* [The task] Using the data beneath this instruction, retype only the lines from the one that contains "for path in" down to the one that contains "scene.view_settings.keyframe_insert(path, frame=frame(t))", both included, exactly as they appear.

'''

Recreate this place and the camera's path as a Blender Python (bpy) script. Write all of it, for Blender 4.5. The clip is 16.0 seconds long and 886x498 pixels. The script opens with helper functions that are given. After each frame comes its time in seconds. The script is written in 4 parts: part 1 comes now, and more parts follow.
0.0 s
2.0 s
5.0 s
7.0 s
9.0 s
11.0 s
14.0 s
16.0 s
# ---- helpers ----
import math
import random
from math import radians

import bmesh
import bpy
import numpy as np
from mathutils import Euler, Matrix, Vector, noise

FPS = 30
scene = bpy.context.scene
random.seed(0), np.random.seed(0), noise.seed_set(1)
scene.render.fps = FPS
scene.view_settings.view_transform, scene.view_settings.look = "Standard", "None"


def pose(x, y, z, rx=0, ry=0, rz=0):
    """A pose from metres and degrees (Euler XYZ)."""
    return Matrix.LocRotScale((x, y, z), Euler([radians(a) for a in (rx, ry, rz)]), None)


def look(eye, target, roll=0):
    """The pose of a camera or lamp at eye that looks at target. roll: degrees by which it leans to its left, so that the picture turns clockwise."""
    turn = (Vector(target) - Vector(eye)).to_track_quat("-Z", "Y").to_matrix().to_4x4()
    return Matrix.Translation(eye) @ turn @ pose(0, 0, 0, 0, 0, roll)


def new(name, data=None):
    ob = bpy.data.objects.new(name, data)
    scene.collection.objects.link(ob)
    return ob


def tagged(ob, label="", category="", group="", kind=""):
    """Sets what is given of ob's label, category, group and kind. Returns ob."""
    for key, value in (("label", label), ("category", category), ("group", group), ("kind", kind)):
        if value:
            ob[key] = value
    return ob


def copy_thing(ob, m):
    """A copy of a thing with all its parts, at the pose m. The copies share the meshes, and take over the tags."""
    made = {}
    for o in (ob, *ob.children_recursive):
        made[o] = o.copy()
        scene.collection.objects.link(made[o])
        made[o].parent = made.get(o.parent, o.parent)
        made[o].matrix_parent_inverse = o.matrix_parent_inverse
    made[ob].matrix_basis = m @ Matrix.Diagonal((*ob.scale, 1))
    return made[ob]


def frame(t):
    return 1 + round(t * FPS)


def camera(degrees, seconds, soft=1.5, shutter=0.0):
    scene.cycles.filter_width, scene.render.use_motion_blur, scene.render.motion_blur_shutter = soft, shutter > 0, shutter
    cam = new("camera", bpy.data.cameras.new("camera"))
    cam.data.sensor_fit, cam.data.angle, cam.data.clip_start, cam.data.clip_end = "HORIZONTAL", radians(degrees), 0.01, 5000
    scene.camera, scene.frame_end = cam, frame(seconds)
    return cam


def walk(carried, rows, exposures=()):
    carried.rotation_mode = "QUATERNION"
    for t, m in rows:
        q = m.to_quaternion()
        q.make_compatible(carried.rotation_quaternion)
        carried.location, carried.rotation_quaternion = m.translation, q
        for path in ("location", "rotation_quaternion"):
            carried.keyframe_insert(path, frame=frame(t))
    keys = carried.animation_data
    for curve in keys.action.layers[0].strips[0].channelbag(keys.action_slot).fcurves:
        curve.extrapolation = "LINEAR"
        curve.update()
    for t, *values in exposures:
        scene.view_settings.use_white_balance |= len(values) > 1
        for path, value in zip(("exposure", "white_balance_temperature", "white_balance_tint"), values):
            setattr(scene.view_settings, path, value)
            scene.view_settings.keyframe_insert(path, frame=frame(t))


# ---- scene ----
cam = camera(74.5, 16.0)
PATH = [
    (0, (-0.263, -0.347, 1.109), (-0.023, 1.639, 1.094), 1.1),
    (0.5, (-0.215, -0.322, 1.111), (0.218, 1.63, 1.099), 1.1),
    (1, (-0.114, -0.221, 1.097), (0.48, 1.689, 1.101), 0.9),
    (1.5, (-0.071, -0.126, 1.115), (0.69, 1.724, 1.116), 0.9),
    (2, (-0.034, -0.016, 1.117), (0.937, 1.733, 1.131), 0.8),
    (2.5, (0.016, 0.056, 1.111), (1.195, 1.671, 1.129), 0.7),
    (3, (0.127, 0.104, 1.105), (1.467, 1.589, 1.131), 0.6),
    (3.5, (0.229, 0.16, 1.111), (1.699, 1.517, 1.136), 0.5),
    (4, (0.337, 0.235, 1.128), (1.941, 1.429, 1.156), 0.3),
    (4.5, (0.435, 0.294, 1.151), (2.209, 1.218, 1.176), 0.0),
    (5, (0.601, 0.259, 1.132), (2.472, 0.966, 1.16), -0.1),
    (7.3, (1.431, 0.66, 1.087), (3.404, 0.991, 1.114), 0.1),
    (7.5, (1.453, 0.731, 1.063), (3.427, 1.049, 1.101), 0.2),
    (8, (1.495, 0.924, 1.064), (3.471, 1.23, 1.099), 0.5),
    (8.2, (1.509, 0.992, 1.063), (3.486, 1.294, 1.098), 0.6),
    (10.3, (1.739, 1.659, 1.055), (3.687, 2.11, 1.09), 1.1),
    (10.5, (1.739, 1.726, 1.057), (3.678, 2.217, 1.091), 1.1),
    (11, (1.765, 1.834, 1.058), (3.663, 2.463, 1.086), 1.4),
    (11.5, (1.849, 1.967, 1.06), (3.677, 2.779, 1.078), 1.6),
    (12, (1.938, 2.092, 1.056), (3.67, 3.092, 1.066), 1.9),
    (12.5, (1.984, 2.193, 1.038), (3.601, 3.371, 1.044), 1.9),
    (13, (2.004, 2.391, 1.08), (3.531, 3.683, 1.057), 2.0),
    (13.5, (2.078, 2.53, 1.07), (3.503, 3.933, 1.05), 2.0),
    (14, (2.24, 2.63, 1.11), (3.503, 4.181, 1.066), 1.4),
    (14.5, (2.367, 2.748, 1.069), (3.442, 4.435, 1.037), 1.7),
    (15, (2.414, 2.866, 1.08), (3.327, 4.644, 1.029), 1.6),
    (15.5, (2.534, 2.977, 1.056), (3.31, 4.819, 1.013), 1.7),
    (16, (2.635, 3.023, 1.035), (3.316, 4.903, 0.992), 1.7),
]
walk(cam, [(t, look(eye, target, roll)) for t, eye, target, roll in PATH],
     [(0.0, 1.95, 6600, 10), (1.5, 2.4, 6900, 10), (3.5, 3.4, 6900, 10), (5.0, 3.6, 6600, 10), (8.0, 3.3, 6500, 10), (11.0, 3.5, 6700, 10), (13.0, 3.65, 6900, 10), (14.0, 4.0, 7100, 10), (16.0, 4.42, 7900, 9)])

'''
'''

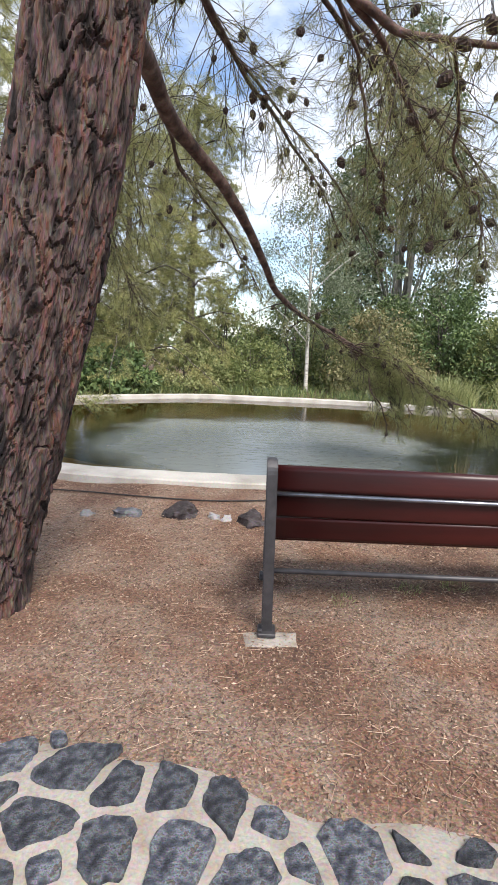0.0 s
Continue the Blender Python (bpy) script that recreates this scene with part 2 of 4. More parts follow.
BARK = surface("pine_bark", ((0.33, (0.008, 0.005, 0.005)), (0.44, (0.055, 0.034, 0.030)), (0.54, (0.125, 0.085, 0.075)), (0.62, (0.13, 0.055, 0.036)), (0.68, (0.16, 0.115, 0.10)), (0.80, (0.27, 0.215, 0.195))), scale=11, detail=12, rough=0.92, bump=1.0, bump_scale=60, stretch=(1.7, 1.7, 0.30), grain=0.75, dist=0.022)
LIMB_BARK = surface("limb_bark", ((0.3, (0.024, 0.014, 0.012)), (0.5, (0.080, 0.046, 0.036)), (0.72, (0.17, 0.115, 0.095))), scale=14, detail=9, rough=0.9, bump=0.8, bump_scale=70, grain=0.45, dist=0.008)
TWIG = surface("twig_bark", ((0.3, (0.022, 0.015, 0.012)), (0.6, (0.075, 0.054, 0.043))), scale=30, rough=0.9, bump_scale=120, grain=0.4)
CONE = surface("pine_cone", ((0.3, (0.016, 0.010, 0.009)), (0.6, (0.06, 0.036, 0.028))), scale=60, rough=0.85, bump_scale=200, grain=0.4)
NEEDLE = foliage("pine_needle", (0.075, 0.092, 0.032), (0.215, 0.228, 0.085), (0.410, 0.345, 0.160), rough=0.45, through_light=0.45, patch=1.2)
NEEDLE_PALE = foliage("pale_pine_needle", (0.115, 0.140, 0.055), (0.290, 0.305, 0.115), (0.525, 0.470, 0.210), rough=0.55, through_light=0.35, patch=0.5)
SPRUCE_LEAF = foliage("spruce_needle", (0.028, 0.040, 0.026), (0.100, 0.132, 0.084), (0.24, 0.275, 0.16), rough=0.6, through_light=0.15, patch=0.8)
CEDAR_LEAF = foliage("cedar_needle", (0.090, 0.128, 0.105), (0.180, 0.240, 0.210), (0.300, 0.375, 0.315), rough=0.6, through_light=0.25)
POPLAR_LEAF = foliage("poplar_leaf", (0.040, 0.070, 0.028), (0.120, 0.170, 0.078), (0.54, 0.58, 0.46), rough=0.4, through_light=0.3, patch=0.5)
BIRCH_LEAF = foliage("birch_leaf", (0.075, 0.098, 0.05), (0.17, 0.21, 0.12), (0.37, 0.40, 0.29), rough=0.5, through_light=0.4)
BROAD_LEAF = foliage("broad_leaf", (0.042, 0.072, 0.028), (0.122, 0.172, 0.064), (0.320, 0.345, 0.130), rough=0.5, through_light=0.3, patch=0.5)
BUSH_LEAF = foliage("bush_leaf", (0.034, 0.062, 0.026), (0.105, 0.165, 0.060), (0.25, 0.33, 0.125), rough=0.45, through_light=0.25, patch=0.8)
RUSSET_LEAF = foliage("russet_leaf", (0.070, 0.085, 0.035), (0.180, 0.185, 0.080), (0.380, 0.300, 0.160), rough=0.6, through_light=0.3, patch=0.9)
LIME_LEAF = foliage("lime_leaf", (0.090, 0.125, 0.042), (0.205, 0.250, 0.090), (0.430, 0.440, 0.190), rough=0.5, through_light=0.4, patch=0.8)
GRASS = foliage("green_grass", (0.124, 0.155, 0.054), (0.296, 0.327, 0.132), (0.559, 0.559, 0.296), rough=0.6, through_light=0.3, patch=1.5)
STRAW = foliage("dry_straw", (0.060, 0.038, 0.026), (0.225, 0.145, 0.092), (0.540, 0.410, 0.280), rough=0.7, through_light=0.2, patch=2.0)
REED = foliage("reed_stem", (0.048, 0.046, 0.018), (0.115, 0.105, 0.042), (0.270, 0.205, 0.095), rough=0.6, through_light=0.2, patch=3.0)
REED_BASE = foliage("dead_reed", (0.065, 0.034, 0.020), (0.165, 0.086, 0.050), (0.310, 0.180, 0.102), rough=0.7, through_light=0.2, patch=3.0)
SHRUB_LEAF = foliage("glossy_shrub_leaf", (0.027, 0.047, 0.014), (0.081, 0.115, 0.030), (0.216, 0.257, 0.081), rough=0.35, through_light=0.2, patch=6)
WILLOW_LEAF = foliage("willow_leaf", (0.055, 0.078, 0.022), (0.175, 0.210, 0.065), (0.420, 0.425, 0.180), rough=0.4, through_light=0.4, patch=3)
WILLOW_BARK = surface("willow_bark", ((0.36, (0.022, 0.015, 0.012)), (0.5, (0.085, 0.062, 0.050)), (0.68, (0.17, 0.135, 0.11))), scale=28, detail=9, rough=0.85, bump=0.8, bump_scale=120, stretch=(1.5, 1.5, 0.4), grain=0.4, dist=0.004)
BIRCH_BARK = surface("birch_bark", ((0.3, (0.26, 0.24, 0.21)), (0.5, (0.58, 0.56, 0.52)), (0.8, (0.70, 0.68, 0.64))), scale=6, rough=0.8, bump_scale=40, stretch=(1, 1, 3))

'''

* [Written reply]
        for path in ("location", "rotation_quaternion"):
            carried.keyframe_insert(path, frame=frame(t))
    keys = carried.animation_data
    for curve in keys.action.layers[0].strips[0].channelbag(keys.action_slot).fcurves:
        curve.extrapolation = "LINEAR"
        curve.update()
    for t, *values in exposures:
        scene.view_settings.use_white_balance |= len(values) > 1
        for path, value in zip(("exposure", "white_balance_temperature", "white_balance_tint"), values):
            setattr(scene.view_settings, path, value)
            scene.view_settings.keyframe_insert(path, frame=frame(t))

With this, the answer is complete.